Introduction
Having an application running behind a Load Balancer with Auto Scaling policies is already a good choice.
With the migration from Bare metal to AWS EC2 and the upgrade of our main database from PostgreSQL 9.2 to PostgreSQL 14, we were ready to the next challenge.
Current architecture
Why Migrate to ECS?
ECS brings many benefits. Better integration with other AWS services, simplified container management and improved scalability and resource optimization are some of them.
In our case, we were using Bamboo as our CI solution to deploy application changes to our AWS environments. Each build would take around 50 minutes to complete. Imagine you're a developer and we wanted to test a change in the Test environment. You'd have to wait for ~50 minutes to see if your change succeeded or not. No, there was no local development solution in place either.
Choose your weapons!
Infrastructure as Code
There are many IaC (Infrastructure as Code) solutions out there. We decided to go with Terraform, as it's easier to manage and to find engineers who have work experience with it.
💡 Tip: Using Terraform community modules such as terraform-aws-modules and cloudposse may help you speed up the creation of those resources.

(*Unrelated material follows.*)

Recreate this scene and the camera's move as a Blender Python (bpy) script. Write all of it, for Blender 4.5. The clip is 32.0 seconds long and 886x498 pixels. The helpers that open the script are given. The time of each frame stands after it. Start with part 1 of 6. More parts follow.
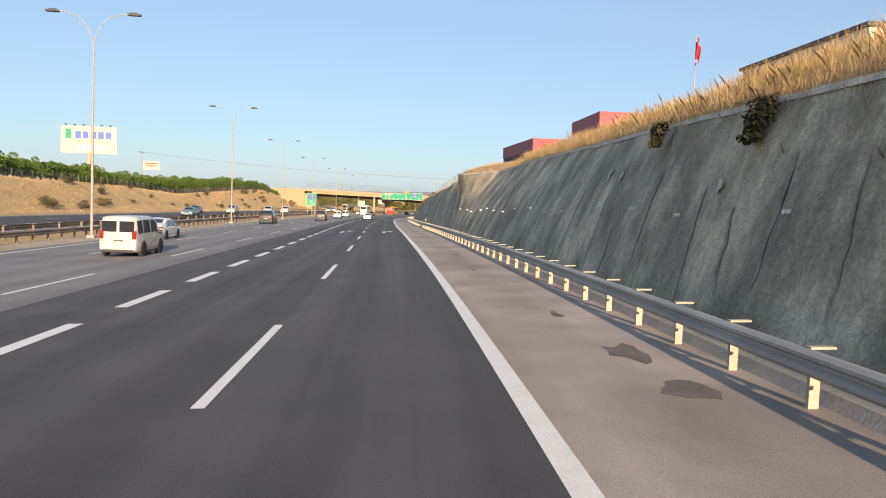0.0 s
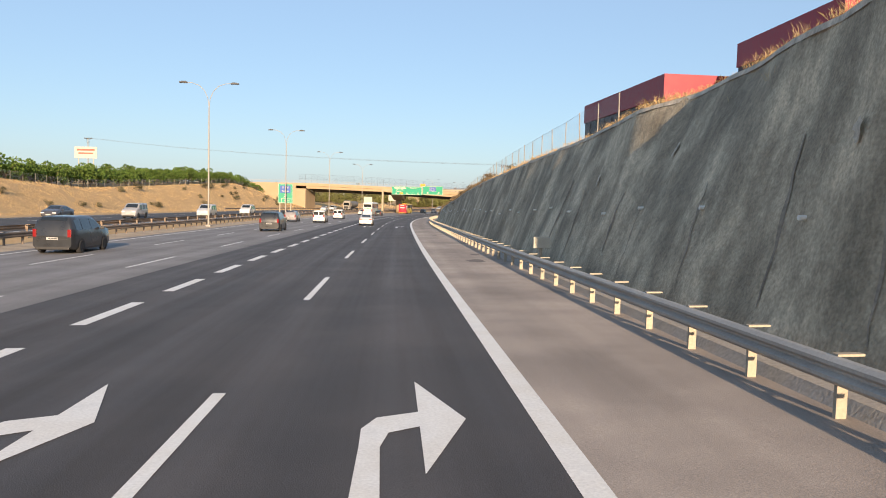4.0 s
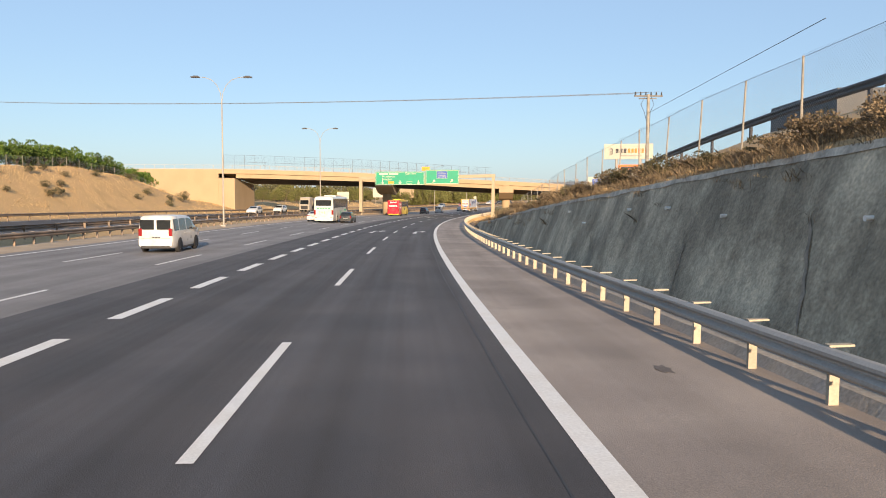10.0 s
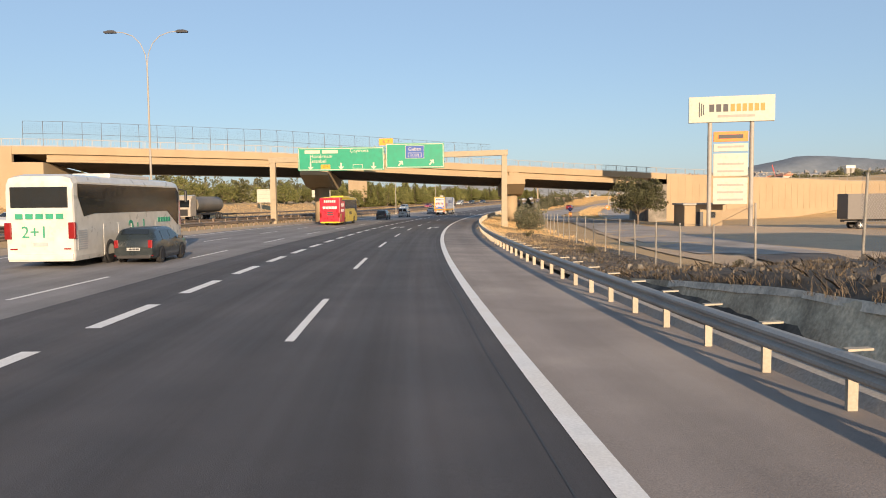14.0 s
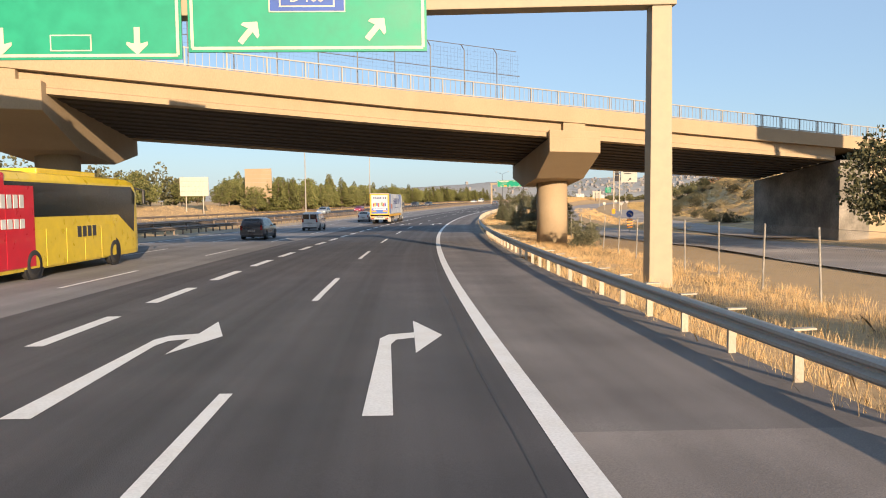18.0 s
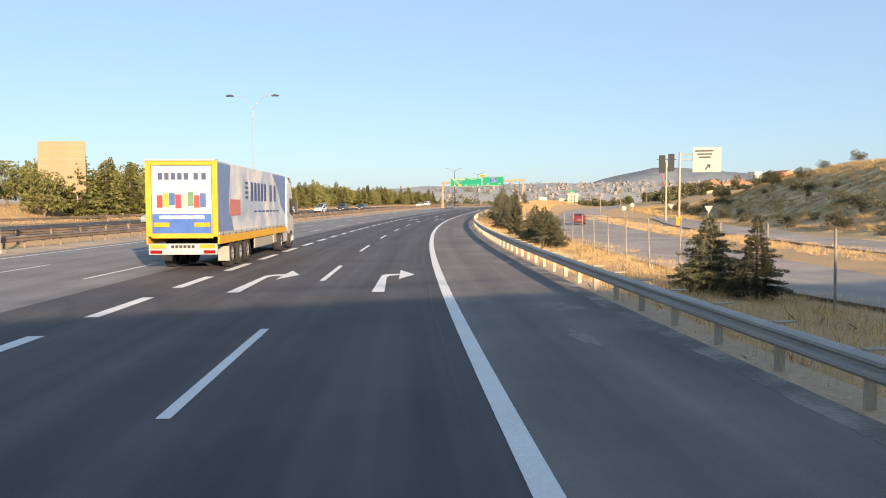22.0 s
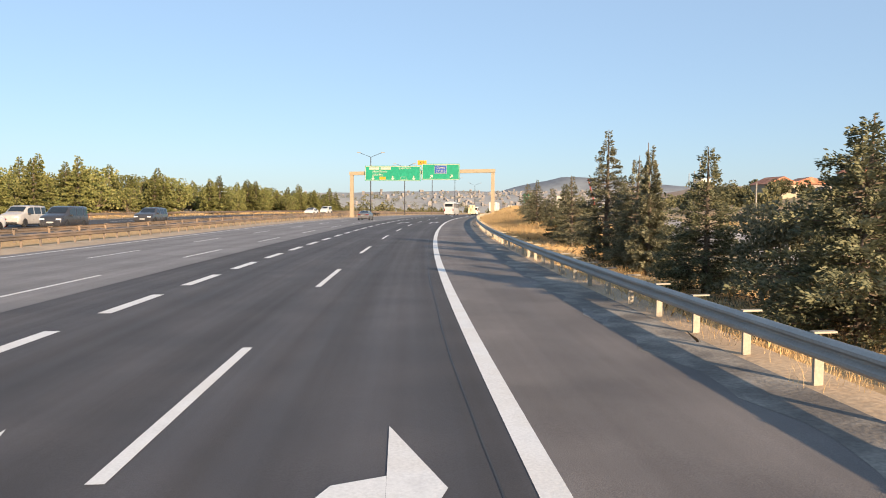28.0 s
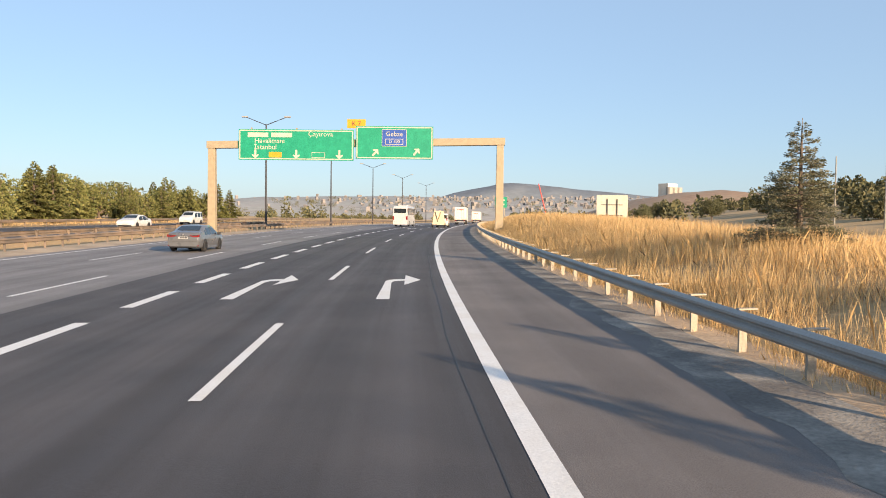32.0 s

Github Actions will connect to our AWS Accounts using an OIDC connection.
Terraform state file
Managing the state of your IaC can be tricky if you have other team members creating, updating and deleting resources at the same time as you are.
Terraform has a feature that allows you to manage the state of your infrastructure using an AWS S3 bucket and DynamoDB tables. This is a huge improvement for us given the fact we had resources in CloudFormation.
CI/CD
Terraform alone is of no help. You must have a good CI solution to deploy your infrastructure changes.
We've opted to go with Github Actions, as the business was already using Github for other repositories.
Conclusion
Our cluster has been handling the traffic really well.